Remember the Hercules: Legendary Journeys TV series starring Kevin Sorbo? It lasted 111 episodes and spawned an even bigger spinoff... Xena: Warrior Princess, starring Lucy Lawless with 134 episodes.

Not surprisingly Xena has some remarkable similarities to She-Ra. She starts off as evil and then Hercules manages to convince her to become good. Sounds familiar right?

However the similarities soon disappear as Xena is obviously a post-feminist with a healthy sexual libido. The show is just as much for men as it is for women, although the plot does become rather complex in later episodes and the show becomes a bit soap-opera-ish... Xena also has a somewhat ambiguous sexuality, judging from one scene where she kisses her sidekick Gabrielle leading to a whole argument that Xena is bisexual or lesbian... Does it really matter? It struck a blow for lesbians/bisexuals, just be happy about it.

Conclusions

Female tokenism in television is essentially a bad idea. While some good can come from tokenism, its far better to have roughly a 50/50 split. Star Trek: The Next Generation is a good example of this, as the first season starts off with Tasha Yar, Deanna Troi and Beverly Crusher... three characters with specific roles as warrior, romantic-love-interest/shrink and doctor. The success of Star Trek: TNG shows a balance between male and female roles is not a detriment.
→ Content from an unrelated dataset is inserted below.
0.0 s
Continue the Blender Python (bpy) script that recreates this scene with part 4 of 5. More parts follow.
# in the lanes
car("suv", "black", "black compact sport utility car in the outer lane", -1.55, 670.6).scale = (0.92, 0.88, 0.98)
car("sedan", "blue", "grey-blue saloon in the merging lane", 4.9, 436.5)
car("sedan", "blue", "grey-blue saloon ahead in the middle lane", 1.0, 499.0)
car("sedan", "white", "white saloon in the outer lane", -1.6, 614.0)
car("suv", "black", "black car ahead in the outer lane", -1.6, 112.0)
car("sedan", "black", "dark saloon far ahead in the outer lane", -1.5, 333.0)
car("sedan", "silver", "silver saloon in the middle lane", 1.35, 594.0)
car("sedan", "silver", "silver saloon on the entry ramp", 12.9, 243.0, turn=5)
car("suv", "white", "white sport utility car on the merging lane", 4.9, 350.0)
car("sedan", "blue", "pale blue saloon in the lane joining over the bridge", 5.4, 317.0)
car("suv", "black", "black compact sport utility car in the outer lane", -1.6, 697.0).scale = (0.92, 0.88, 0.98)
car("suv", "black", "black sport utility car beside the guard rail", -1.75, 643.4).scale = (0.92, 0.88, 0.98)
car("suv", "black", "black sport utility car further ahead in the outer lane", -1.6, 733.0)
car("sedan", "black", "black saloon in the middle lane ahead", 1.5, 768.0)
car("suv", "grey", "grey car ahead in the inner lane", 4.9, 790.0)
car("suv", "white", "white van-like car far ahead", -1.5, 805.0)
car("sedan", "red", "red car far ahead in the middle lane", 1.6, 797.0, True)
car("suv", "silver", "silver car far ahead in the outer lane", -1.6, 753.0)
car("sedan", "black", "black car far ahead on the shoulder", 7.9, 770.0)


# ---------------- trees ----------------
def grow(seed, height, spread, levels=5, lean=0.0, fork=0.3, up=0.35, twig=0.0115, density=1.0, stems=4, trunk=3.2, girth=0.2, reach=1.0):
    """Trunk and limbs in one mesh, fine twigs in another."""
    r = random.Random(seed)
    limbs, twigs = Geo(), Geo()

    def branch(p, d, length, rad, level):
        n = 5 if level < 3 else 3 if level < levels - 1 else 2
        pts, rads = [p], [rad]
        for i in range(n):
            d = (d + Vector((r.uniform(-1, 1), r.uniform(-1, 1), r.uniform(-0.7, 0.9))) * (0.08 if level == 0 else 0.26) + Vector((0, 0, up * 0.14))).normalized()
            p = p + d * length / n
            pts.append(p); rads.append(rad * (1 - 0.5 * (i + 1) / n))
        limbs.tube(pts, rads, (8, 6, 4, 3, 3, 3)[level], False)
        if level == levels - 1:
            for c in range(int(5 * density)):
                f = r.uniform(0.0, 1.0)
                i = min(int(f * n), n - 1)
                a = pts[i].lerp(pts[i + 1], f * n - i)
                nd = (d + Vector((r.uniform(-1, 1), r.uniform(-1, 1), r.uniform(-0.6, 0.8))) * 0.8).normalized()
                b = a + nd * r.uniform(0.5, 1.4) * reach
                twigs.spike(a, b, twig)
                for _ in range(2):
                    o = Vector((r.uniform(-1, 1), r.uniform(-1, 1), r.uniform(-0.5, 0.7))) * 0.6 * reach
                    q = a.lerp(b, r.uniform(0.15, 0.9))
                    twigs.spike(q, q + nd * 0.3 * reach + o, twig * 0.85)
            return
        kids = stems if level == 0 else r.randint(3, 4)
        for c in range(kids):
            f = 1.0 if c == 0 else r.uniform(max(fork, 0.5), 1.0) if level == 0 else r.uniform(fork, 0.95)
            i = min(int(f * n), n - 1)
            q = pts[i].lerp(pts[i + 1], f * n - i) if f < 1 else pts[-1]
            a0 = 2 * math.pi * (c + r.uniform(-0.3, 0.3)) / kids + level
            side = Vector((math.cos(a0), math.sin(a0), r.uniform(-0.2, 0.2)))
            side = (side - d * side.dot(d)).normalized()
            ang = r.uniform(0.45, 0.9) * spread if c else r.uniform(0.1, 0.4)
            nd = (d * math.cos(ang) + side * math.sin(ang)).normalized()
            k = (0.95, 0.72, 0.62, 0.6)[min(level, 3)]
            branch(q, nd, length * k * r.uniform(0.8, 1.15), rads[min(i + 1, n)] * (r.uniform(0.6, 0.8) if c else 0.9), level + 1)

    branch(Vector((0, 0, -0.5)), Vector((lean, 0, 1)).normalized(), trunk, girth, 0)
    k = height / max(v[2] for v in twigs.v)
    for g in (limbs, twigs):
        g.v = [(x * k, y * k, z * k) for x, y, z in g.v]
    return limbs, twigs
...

Furthermore when tokenism becomes too overt, especially in a popular show, you can expect a backlash or female-dominated spinoff show as a result. Smart writers would be wiser to create a balanced show from the beginning and save themselves the trouble of having to create a spinoff show later on.

1 comment:

  1. An even better example might be the rebbooted Galactica, a roughly 50:50 split in genders, with no perceptible bias towards mumsy roles for women.